Segundo o geógrafo, a linha
da maré alta é variável demais
para servir como marco, ainda
mais num litoral em que boa
parte do fundo marinho tem
baixa declividade, o que o torna
mais sensível a eventual aumento do nível do mar. Na Grécia, a distância chega a 500 m.
França, Turquia, Suécia e Noruega adotaram o limite mínimo de 100 m.
Mesmo assim, Muehe vê o
PNGC como um avanço, diante
da escassez de parâmetros para
a ocupação costeira no período
que coincidiu com a expansão
das 13 regiões metropolitanas
no litoral, que vão de Belém a
Porto Alegre e reúnem cerca de
19% da população brasileira.
Foi nesse meio século que se
ergueu a maioria das barbaridades citadas por Rosman, ignorando o hoje sacramentado
princípio de que "a praia é a
barreira mais eficiente para
conter a ação das ondas"
"Toda a ocupação foi intuitiva, feita com ignorância.
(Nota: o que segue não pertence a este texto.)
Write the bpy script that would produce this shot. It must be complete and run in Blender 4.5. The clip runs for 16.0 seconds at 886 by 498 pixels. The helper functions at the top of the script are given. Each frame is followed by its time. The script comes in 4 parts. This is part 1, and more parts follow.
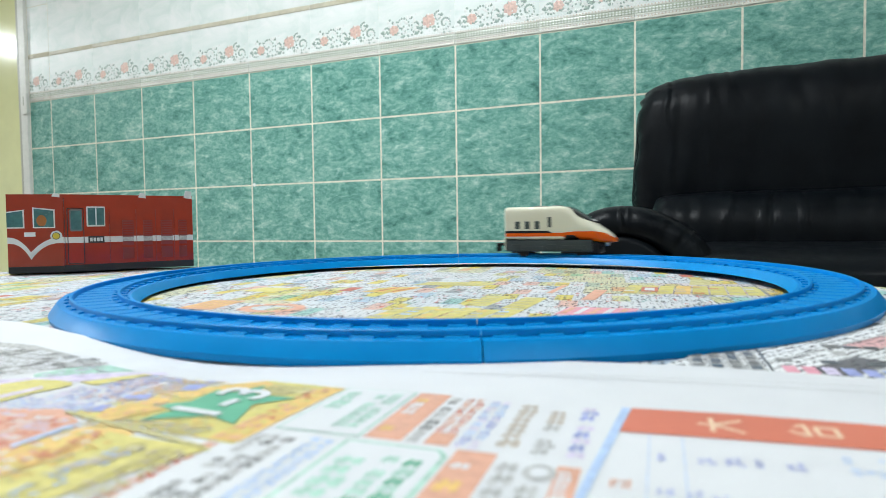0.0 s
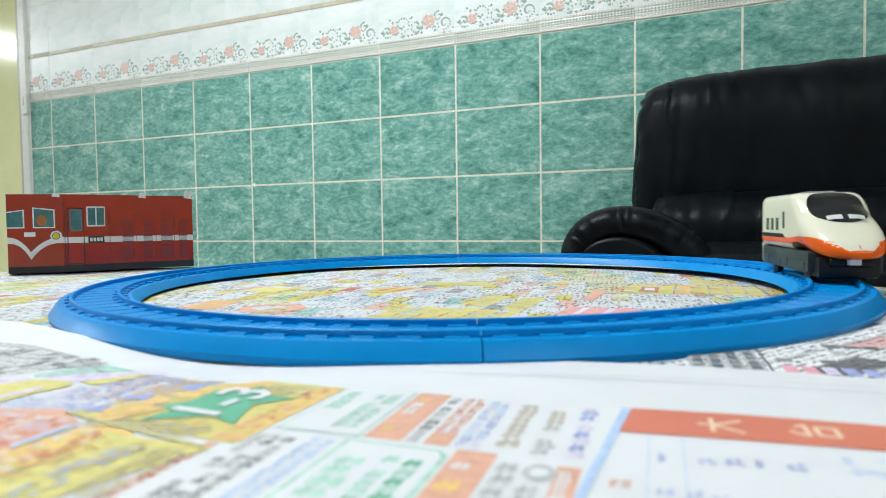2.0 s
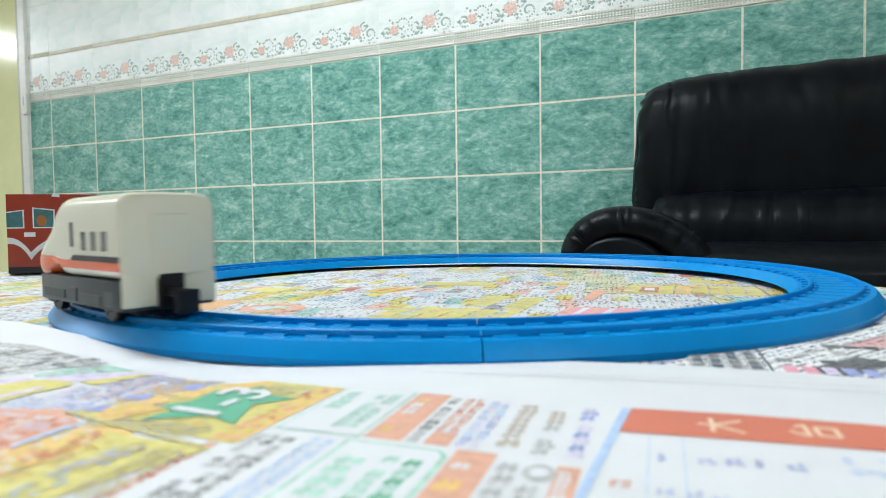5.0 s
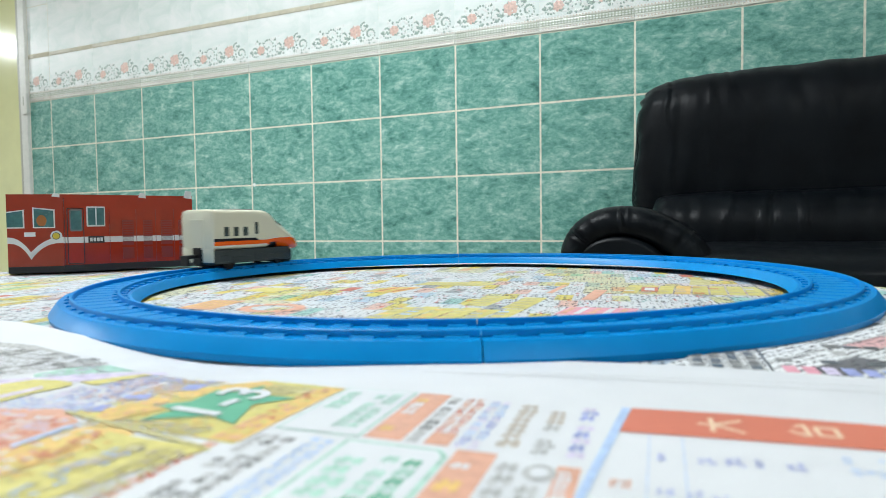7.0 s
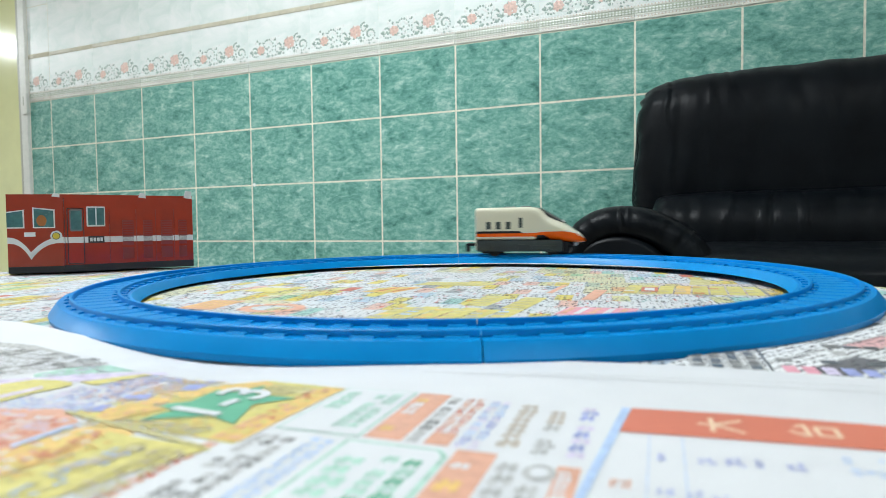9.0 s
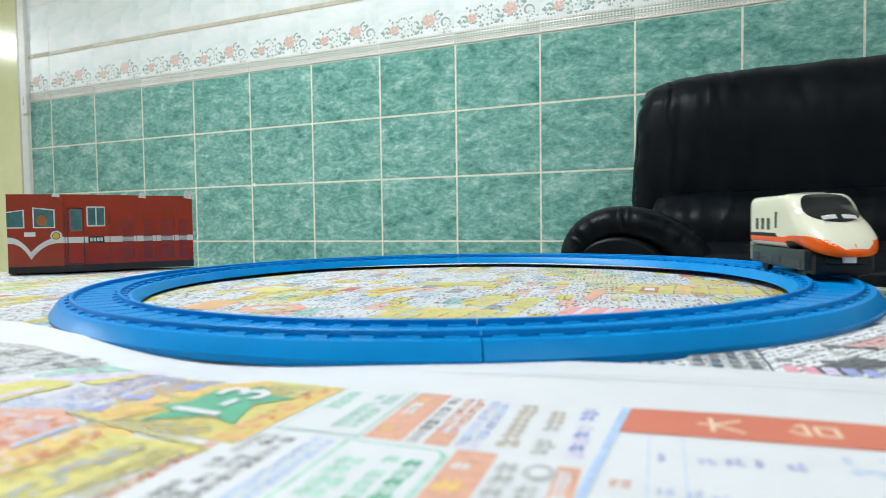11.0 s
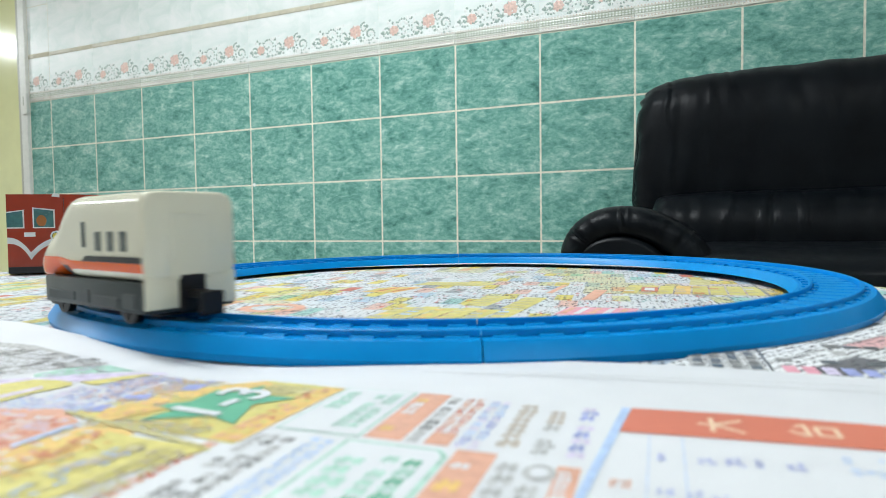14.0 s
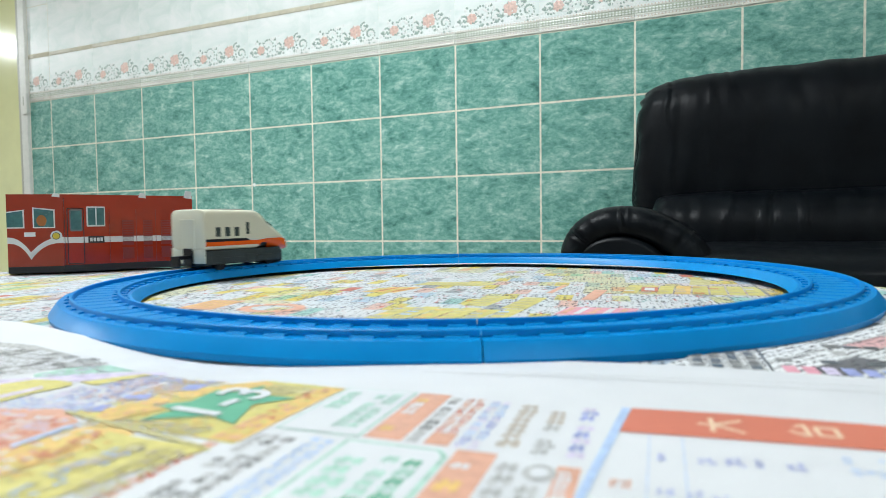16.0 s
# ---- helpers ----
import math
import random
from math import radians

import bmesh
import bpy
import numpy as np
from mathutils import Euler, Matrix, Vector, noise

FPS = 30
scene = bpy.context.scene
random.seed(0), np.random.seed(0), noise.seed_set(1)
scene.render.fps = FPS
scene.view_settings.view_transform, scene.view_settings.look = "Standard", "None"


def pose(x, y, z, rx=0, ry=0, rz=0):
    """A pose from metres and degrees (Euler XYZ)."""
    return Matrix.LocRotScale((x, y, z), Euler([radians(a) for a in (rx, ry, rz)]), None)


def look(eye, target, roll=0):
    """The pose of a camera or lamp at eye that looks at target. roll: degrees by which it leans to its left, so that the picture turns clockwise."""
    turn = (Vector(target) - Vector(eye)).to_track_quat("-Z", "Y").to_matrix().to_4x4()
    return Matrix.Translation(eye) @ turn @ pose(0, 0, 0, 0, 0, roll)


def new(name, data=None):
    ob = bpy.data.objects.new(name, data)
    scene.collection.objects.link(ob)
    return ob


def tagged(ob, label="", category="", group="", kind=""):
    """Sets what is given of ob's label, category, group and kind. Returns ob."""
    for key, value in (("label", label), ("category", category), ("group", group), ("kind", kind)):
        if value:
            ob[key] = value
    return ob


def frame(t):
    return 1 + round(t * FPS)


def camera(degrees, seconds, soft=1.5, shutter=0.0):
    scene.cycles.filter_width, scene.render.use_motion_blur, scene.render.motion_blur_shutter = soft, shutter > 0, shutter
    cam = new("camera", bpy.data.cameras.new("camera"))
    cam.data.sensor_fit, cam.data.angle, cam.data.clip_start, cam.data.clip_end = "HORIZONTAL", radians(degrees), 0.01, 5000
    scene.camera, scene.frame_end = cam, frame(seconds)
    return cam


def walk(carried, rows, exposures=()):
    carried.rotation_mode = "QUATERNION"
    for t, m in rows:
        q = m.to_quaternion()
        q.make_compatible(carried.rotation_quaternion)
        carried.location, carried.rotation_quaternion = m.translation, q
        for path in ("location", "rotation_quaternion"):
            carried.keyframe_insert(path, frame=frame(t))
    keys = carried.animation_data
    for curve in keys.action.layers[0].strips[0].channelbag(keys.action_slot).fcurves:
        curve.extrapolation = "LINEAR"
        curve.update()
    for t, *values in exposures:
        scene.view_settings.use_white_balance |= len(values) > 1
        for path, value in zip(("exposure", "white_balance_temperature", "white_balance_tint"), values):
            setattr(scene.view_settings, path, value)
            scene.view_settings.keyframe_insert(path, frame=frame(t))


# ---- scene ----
# camera: a small camera standing on the table top
cam = camera(70.8, 16.0, soft=0.7, shutter=0.75)
EYE = Vector((-0.0347, -0.4207, 0.0419))
YAW, TILT = radians(3.20), radians(-2.376)
AIM = EYE + Vector((math.sin(YAW) * math.cos(TILT), math.cos(YAW) * math.cos(TILT), math.sin(TILT)))
VIEW = look(EYE, AIM, -0.736)
cam.data.dof.use_dof, cam.data.dof.focus_distance, cam.data.dof.aperture_fstop = True, 0.58, 19.0
walk(cam, [(0.0, VIEW), (16.0, VIEW)], [(0.0, 0.39), (16.0, 0.39)])

# the tiled wall's own frame: x along the wall, -y into the room, z up from the table top
WALL = pose(-1.9098, 3.0163, 0, 0, 0, -26.574)
FLOOR_Z = -0.42
CEILING_Z = 2.15

# ---- world and lamps ----
world = bpy.data.worlds.new("world")
world.use_nodes = True
world.node_tree.nodes["Background"].inputs[0].default_value = (0.9, 0.95, 1.0, 1)
world.node_tree.nodes["Background"].inputs[1].default_value = 0.02
scene.world = world


def tube_lamp(a, off, turn, watts):
    """The light of one ceiling fixture, in the wall's frame."""
    data = bpy.data.lights.new("tube_light", "AREA")
    data.shape, data.size, data.size_y = "RECTANGLE", 1.2, 0.25
    data.energy, data.color = watts, (0.93, 1.0, 1.04)
    ob = new("tube_light", data)
    ob.matrix_basis = WALL @ pose(a, -off, CEILING_Z - 0.11, 0, 0, turn)
    return ob


tube_lamp(1.9, 1.75, 0, 51)
tube_lamp(-3.85, 2.15, 90, 82)
# weak fill added to brighten sides that face right; no known source
tube_lamp(4.5, 3.0, 0, 8)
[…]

Hoje
devemos usar o conhecimento
para errar menos", diz.
Além de Fortaleza e do Rio,
Rosman cita maus exemplos
nas orlas de Maceió, Aracaju,
pedaços da praia da Boa Viagem, no Recife, onde há "edifícios com a onda no pé", e o trecho litorâneo do Paraná que vai
de Matinhos a Paranaguá, "um
convite ao suicídio coletivo",
com o casario separado das
águas do mar por ruas ou avenidas, protegidas por muros de
concreto e pedra.
Ao contrário da areia, explica, que dissipa o efeito das ondas e vai sendo movimentada
ao longo da praia, em ciclos que
tendem à estabilidade, esses
paredões refletem essa energia.
A estrutura de suposta contenção acaba danificada e a praia,
ainda mais erodida, com sua
areia carregada para bancos
submersos.
No caso das baixadas costeiras e sistemas de lagunas, jovens em termos geológicos,
Rosman diz que os seguidos
aterros e construções tendem a
reforçar a tendência de rebaixamento desses terrenos.
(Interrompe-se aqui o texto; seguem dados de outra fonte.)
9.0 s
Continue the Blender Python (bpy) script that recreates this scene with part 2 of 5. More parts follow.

Em estudo de 2007 sobre o litoral fluminense, ele sugeriu a
retirada da população de áreas
como essas, que seriam usadas
para lazer em tempo seco e
transformadas em "piscinões
naturais" quando ocorressem
marés altas e chuvas fortes, evitando o alagamento.
Muehe diz que seria preciso
fazer estudo específico para ver
como o decreto 5.300 se aplicaria a regiões como a Ilha Grande. Na enseada do Bananal, onde um desabamento de encosta
matou ao menos 31 pessoas no
Réveillon, há apenas uma faixa
estreita de areia entre o mar e o
costão rochoso.
"Uma encosta como aquela
pode ficar estável durante décadas, e só um estudo integrado
de mecânica do solo e geomorfologia poderia apontar os riscos", afirma.